I think European Union committee doing right to asking how Google manages the personal data. At least someone has power to ask something to GOOOOOOOOOOOOGLE.

zeus

1:28 pm on May 29, 2007 (gmt 0)

well the EU dont pass anything that easy, so I thought it would come at some time, be cause google have so much power, the EU also had protest that the thumb is scaned when traveling to the US and they keep the data.

jecasc

2:39 pm on May 29, 2007 (gmt 0)

If you put all Googles services together Google pretty much knows everything about most peoples online behaviour. The average webmaster only knows what someone did on his website and where he came from.

Google knows all the websites you reached through Google Search. It knows what you did on the website if the websites uses Googles Analitycs. Google knows who you are if you use one of it's services like Google Checkout. And Google even has access to your emails if you are a Gmail user.

And they want to store all that information for an undefined period of time.

In my opinion this is simply too much information for one company to handle without any supervision.

And when I think of it now that is a lot more information than I want any company to have about me.

IanKelley

8:01 pm on May 29, 2007 (gmt 0)

So while the EU's issue seems to revolve around data storage, it seems that most posters in this thread are concerned about the breadth of information that Google potentially has access to about a given user.

The thing is, aside from search, all of this data is collected by services where users sign up (or download an application) and give Google the data of their own free will. Most of the services could not function without the data collection, and storage thereof.

No one is in any way required to use these services.

The same thing applies to other major web service providers such as Yahoo and MSN which both have a similar array of services/web properties. Both also have more traffic than Google, at least according to all the metrics I've seen.

Heck, Microsoft makes Google look like Uncle Joe's Sausages on a Stick.com by comparison. They've got the Windows automated updates service running on PCs beyond count sending them IP addresses AND a unique ID associated with the OS installation every single day. It would be a simple thing for them to cross reference this with data collected from their various web services. Talk about privacy issues.

Any large Internet company has enough data to make people uncomfortable.

The point, as I see it, is that they need this data to function and it's perfectly reasonable for them to collect and keep it. Users are always free to opt out.

I agree that limits as to what they can ultimately do with this data should be considered. It does not make sense, however, to talk about limiting their ability to collect and store the data.

SlyOldDog

9:08 pm on May 29, 2007 (gmt 0)

Ian, I think it does matter. The amount of data you can store about a user should be inversely proportional to your ability to collect data on that user. This way privacy can be protected.

You cannot have a catch all rule separating data storage rules from the power and reach of the data collection process.

The question is...how can you quanitfy the ability of each organization to collect data? Tough one. This may be a whole new science one day.

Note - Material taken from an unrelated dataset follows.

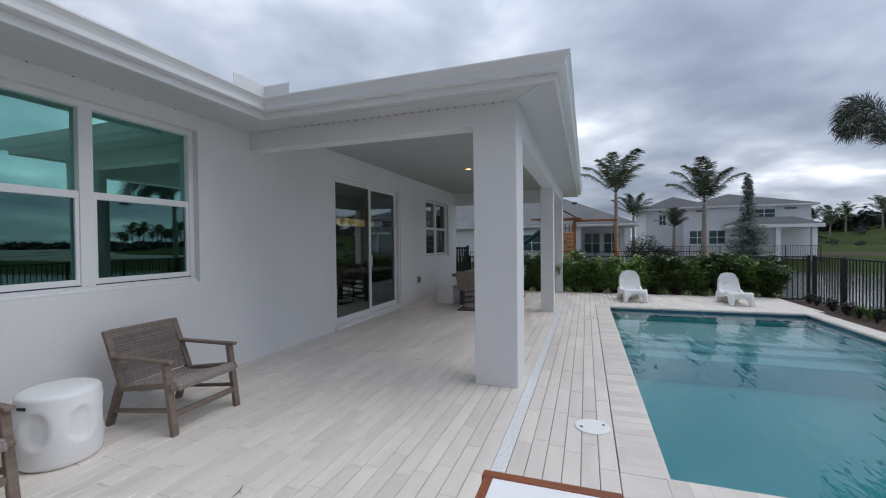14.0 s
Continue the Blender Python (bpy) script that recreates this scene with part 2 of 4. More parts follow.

[edited by: SlyOldDog at 9:10 pm (utc) on May 29, 2007]

IanKelley

9:38 pm on May 29, 2007 (gmt 0)

That's an interesting thought. When you talk about limiting data collection, though, how would that work?

Basically we're talking about three kinds of data here:

1) User details from a signup or application form. So then would a large web property be compelled to use signup forms that ask for less data?

2) Access logs. Basically IP Address, Date/Time, User Agent and Page Visited. That's not much data, which parts of it would a company with a large reach be disallowed from collecting/storing? Keeping in mind that the most personal of these (IP address) is required for fraud and abuse control.

3) Historical usage data. This is probably the one that I can see it making the most sense to limit. The problem though is that a lot of businesses rely on that kind of data. Amazon.com, for instance, owes a lot of it's success to innovative use of historical shopping data.

Search engines don't really need historical data to be associated with individual users in order to operate effectively (at least not long term) so it's fair to ask that they don't store the data in that way.

But then isn't anonymizing 100% of all data after X months reasonable?

jecasc

6:11 pm on May 30, 2007 (gmt 0)

No one is in any way required to use these services.

This is an argument that does not count. Just because you offer a service does not mean you can do what you want and tell people just to beat it if they do not like it.

Imagine phone companies would start to tape and analyze your phone calls (Bad enough that governments are doing this) to analyze your behaviour and send your data to telemarketers. Hey if you do not like it, don't use your phone anymore.

But that is not an option. Especially when services have become indispensable (like search or email has) - and companies have reached a certain market share (like google has) it is a normal thing to regulate what they may do and what not.

Besides many countries already have rules about what user data you may collect and how long you may store user data. For example in Germany you are not even allowed to offer a newsletter service on your webpage and make information like name or address a requirement for subscription. You have to offer the possibility to subscribe anonymously.

IanKelley

8:06 pm on May 30, 2007 (gmt 0)

Just because you offer a service does not mean you can do what you want and tell people just to beat it if they do not like it

I may have missed something but I'm pretty sure that none of the major web service providers are ignoring widespread user concerns and telling people to "beat it" :-)

In fact ironically the EU's issues are in response to Google taking a step to protect privacy completely on their own initiative in response to concerns.

Imagine phone companies...

I understand what you're getting at here but it's not reasonable to compare web based email and search to a public utility.

...a certain market share (like google has)...

Google's large market share is pretty much restricted to search. Other companies dwarf them in other areas (with the possible exception of YouTube).

So going back to public utilities... Search is not a communication channel, there are no conversations being recorded. The data being collected and stored is part of the necessary operation of the service. Phone companies log every call you make.

For example in Germany...

Wow, I hadn't heard that. Entertaining, thanks.

europeforvisitors

2:45 am on May 31, 2007 (gmt 0)

I'd be more concerned with the EU's data snooping than with Google's data storage. (The same goes for the NSA's data snooping in the United States.)

Look up "EU Data Retention Directive" and "NSA data snooping" if you aren't familiar with the issues.